→ TO BE DONE
Copy every line of the data that contains the string "radians".

→ Records with scene code
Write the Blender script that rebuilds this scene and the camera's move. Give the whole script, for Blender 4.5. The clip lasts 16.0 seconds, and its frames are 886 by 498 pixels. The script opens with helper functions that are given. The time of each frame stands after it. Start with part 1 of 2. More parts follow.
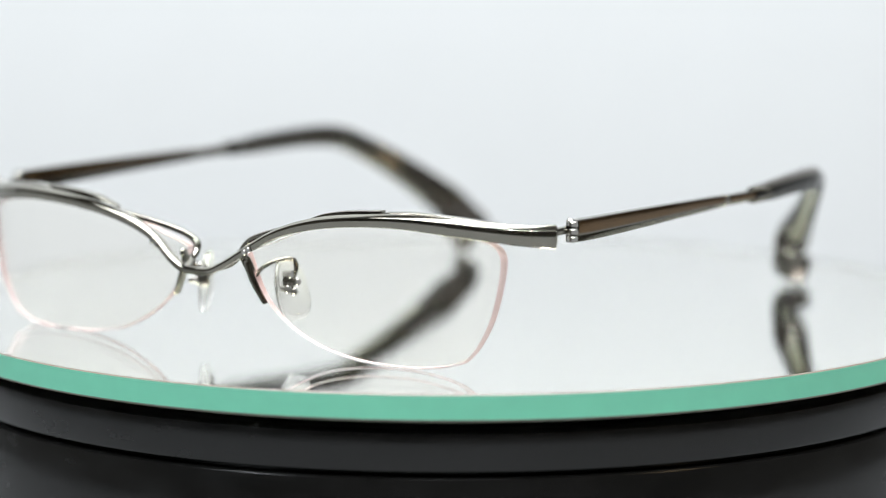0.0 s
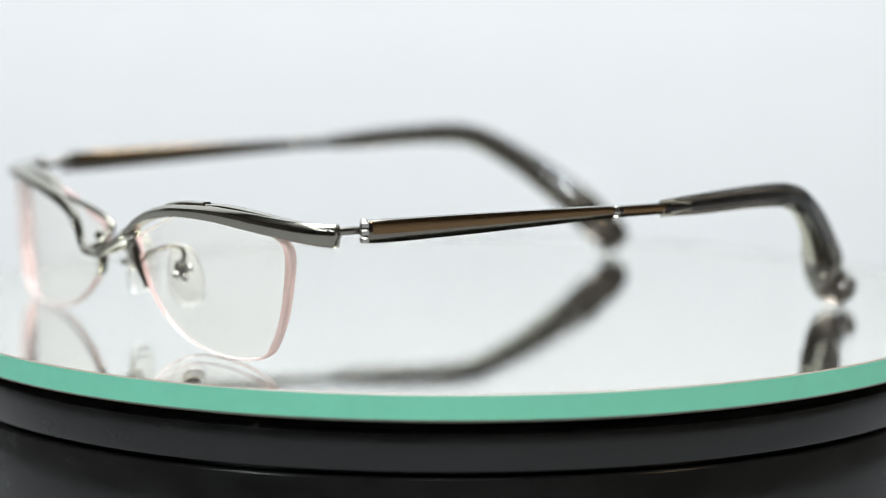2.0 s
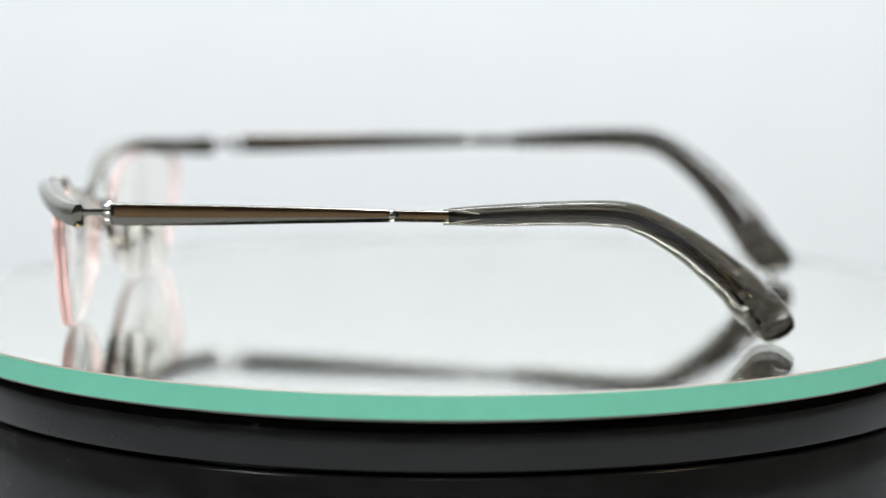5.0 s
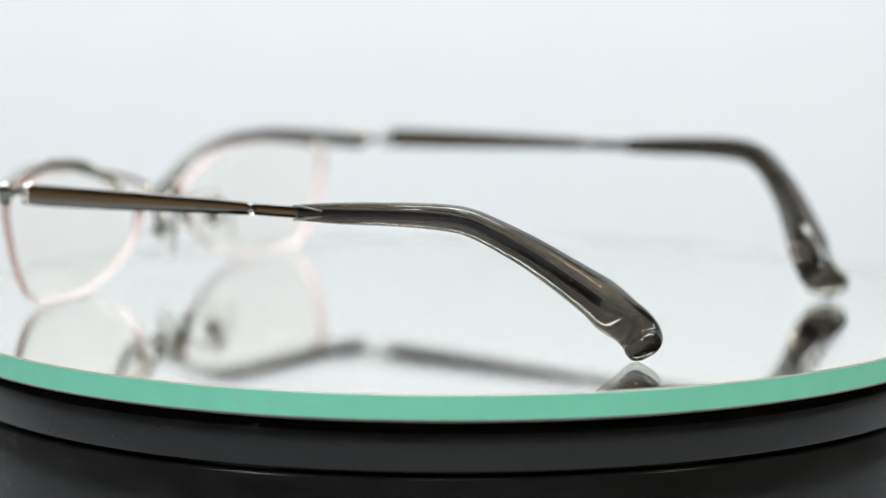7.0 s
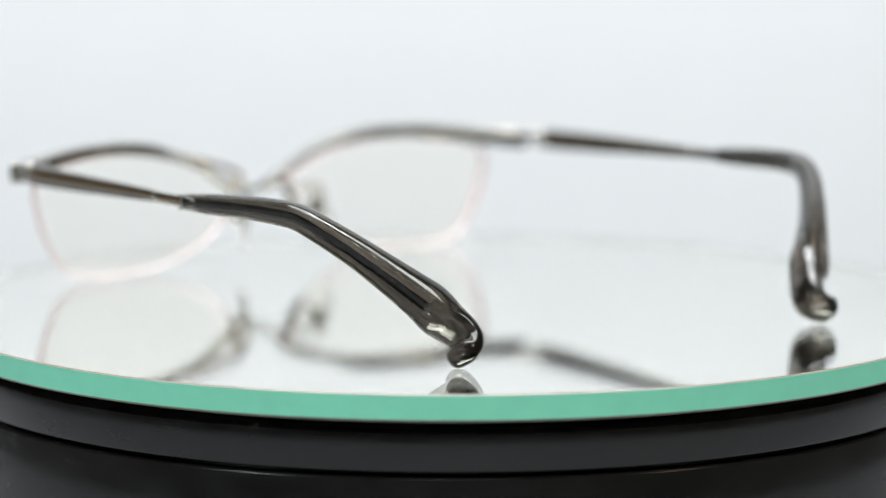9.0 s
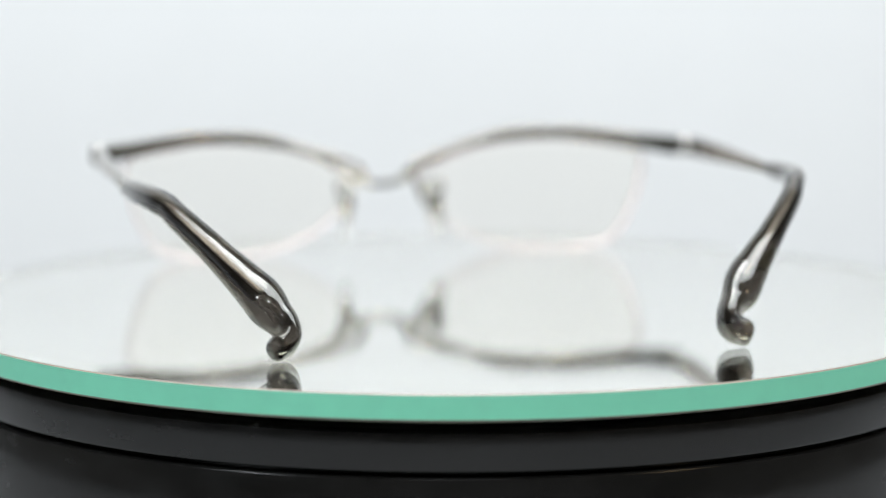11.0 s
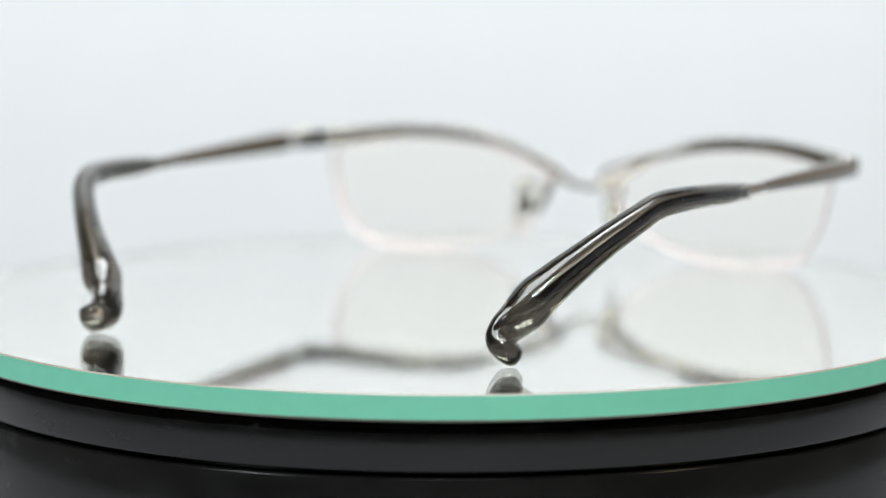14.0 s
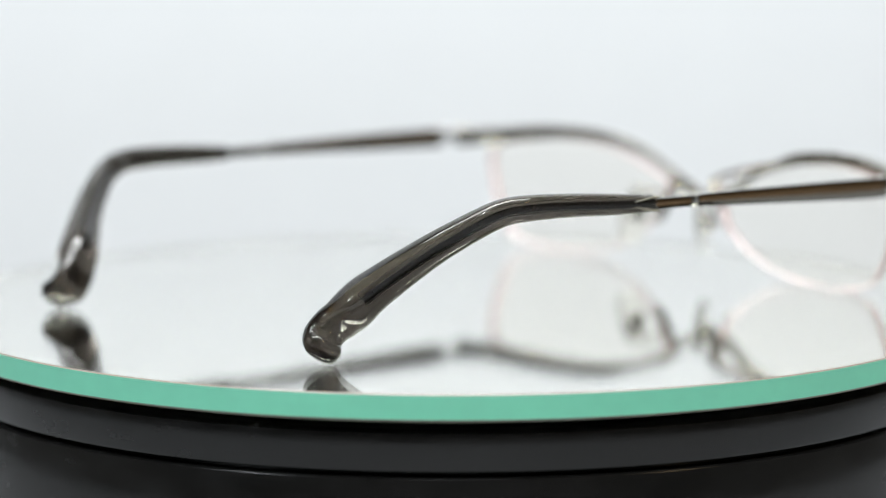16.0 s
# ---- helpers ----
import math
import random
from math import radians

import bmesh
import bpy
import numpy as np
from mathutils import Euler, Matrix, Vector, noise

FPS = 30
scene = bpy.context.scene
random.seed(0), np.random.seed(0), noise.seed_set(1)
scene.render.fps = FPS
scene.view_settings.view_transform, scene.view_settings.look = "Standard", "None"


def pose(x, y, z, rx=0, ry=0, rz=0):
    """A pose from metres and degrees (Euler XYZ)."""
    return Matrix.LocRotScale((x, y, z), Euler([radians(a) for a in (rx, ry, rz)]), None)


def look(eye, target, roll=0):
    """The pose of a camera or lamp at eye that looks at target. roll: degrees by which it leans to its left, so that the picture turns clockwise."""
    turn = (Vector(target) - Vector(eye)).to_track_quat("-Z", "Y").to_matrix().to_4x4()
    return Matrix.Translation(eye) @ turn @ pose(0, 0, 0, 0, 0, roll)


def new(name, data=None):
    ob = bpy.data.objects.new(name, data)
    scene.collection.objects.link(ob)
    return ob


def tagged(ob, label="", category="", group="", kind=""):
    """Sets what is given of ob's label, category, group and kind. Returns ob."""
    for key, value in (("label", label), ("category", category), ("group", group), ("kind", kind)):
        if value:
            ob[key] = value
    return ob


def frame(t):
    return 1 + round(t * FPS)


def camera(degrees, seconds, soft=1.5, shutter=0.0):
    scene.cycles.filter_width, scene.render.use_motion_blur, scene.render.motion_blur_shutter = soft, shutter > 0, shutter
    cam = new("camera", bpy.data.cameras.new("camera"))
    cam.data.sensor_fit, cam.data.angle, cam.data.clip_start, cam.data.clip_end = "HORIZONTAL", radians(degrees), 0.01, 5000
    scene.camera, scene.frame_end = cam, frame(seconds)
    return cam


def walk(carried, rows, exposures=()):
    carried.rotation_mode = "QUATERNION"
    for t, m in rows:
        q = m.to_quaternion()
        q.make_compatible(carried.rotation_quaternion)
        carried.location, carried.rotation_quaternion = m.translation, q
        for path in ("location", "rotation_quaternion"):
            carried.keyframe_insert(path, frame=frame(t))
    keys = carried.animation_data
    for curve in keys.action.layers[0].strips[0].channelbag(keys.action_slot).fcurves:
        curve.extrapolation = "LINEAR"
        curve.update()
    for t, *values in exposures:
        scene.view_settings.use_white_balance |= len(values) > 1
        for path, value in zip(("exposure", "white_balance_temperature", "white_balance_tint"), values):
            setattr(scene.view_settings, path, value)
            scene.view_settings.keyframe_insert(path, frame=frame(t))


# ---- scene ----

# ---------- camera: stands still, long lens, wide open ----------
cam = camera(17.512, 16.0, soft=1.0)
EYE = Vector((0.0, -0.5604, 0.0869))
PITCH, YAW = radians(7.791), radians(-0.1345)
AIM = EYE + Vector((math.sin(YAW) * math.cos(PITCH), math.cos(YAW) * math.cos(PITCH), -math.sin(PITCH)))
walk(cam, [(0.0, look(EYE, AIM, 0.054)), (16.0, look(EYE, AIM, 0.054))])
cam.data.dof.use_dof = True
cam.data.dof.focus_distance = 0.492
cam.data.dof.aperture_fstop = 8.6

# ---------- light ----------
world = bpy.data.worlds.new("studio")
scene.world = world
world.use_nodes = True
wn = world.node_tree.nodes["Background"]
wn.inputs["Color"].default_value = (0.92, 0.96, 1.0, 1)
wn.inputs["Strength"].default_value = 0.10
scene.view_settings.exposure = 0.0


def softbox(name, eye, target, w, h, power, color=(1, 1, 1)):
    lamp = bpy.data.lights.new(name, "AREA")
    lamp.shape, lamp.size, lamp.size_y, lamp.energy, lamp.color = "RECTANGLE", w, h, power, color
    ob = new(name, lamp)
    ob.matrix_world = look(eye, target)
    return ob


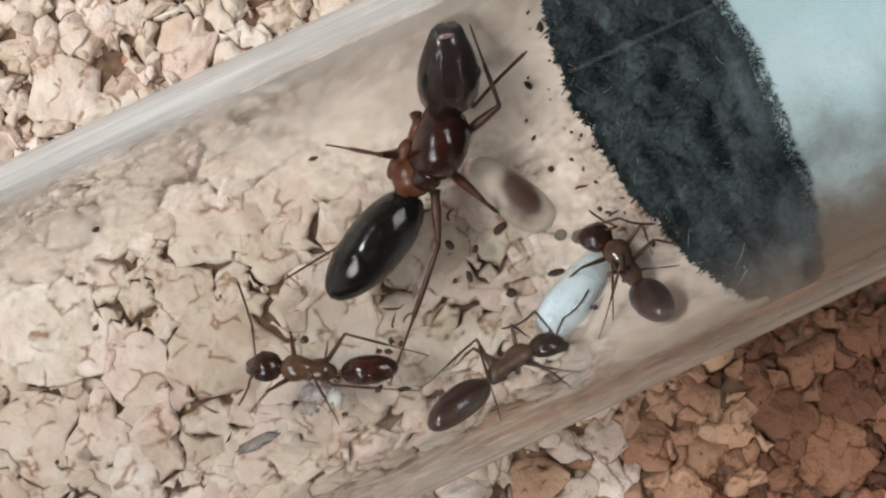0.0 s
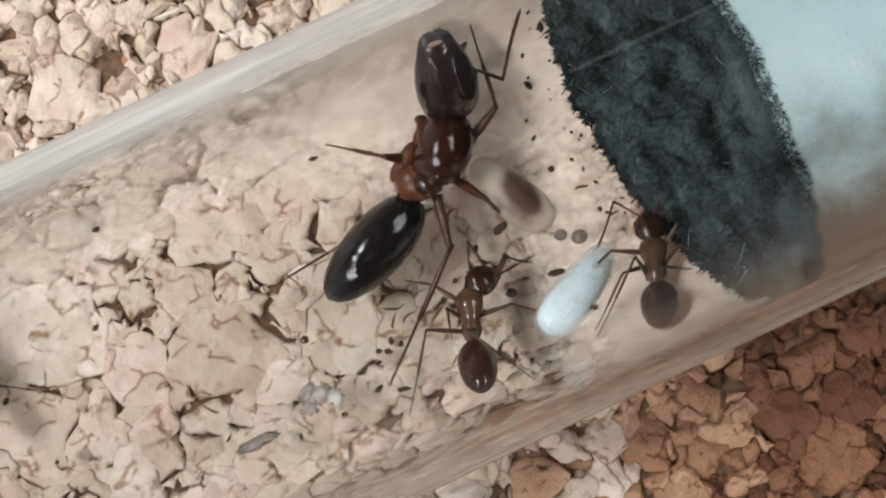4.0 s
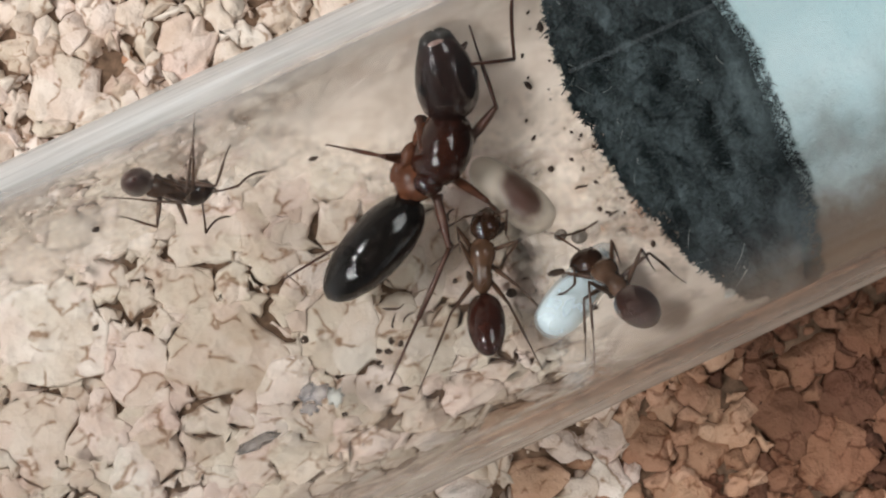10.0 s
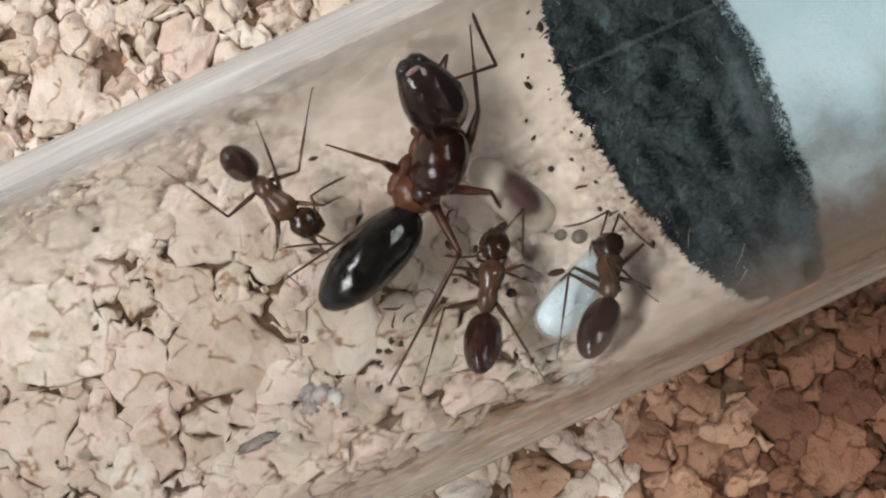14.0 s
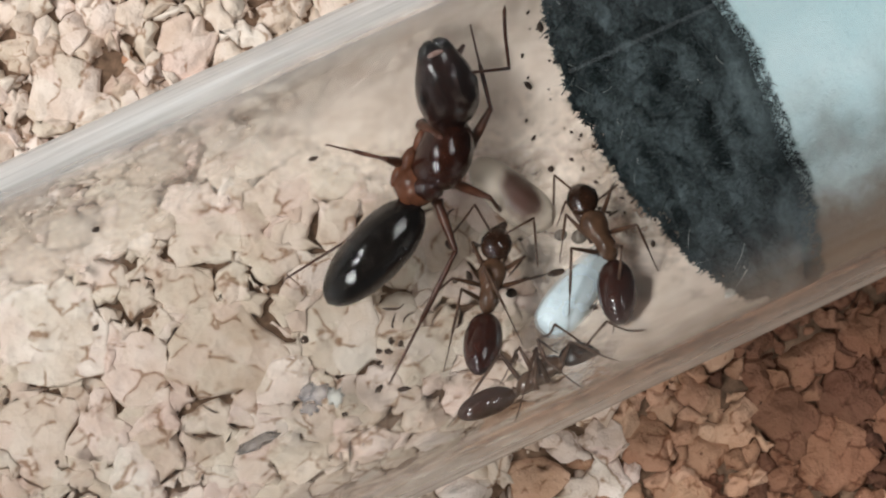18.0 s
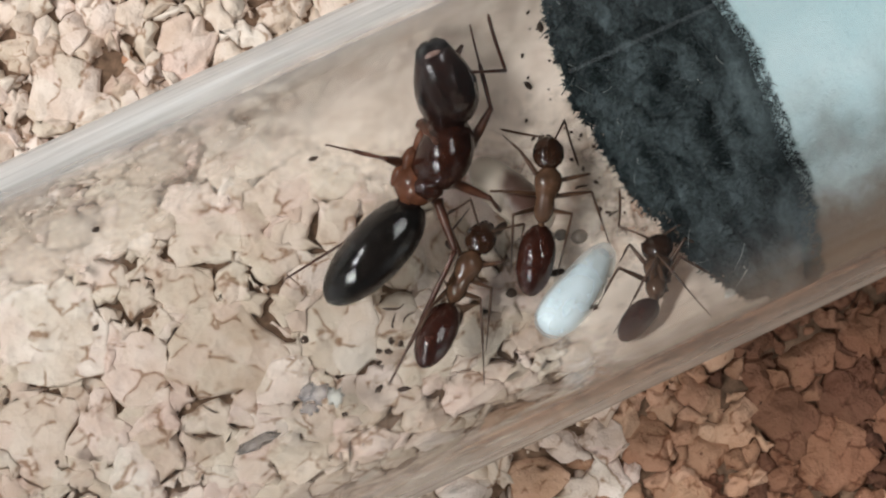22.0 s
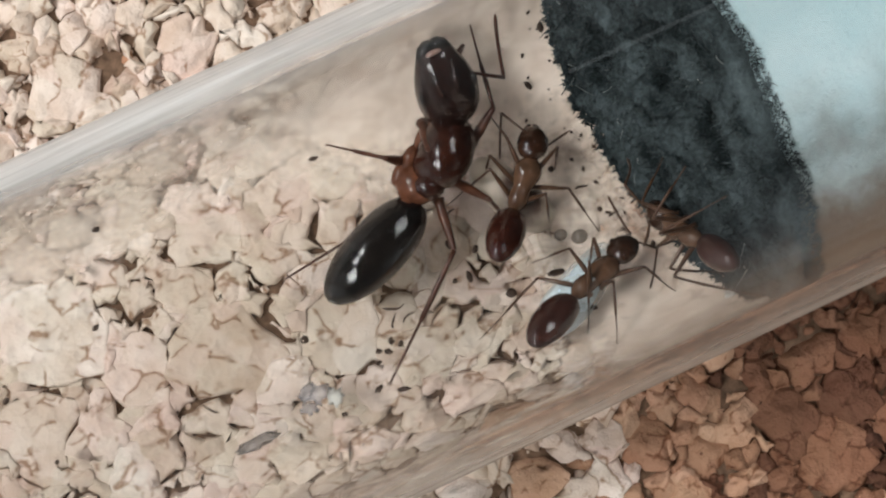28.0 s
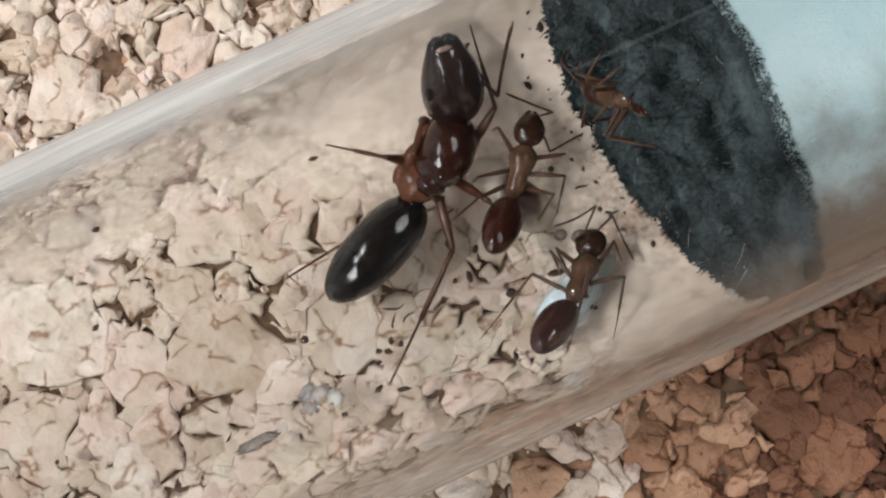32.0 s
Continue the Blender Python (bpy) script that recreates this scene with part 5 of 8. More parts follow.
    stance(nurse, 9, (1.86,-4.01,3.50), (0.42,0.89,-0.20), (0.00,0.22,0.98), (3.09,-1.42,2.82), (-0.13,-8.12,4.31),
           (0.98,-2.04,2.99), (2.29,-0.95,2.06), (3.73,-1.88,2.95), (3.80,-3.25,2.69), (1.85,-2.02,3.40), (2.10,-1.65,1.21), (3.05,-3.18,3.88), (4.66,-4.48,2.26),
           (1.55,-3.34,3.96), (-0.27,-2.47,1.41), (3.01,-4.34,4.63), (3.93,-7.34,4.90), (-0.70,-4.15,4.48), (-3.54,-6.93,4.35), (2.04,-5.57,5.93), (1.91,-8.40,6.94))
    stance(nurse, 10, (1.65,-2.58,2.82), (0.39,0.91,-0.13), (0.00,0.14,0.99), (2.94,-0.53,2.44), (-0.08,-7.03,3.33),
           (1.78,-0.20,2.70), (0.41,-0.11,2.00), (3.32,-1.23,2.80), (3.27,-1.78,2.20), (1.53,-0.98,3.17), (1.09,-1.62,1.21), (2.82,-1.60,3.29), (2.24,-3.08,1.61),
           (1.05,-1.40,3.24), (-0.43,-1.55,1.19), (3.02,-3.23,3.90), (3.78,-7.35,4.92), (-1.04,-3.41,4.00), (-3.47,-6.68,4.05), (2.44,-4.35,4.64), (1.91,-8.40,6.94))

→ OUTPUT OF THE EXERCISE
from math import radians
    return Matrix.LocRotScale((x, y, z), Euler([radians(a) for a in (rx, ry, rz)]), None)
    cam.data.sensor_fit, cam.data.angle, cam.data.clip_start, cam.data.clip_end = "HORIZONTAL", radians(degrees), 0.01, 5000
PITCH, YAW = radians(7.791), radians(-0.1345)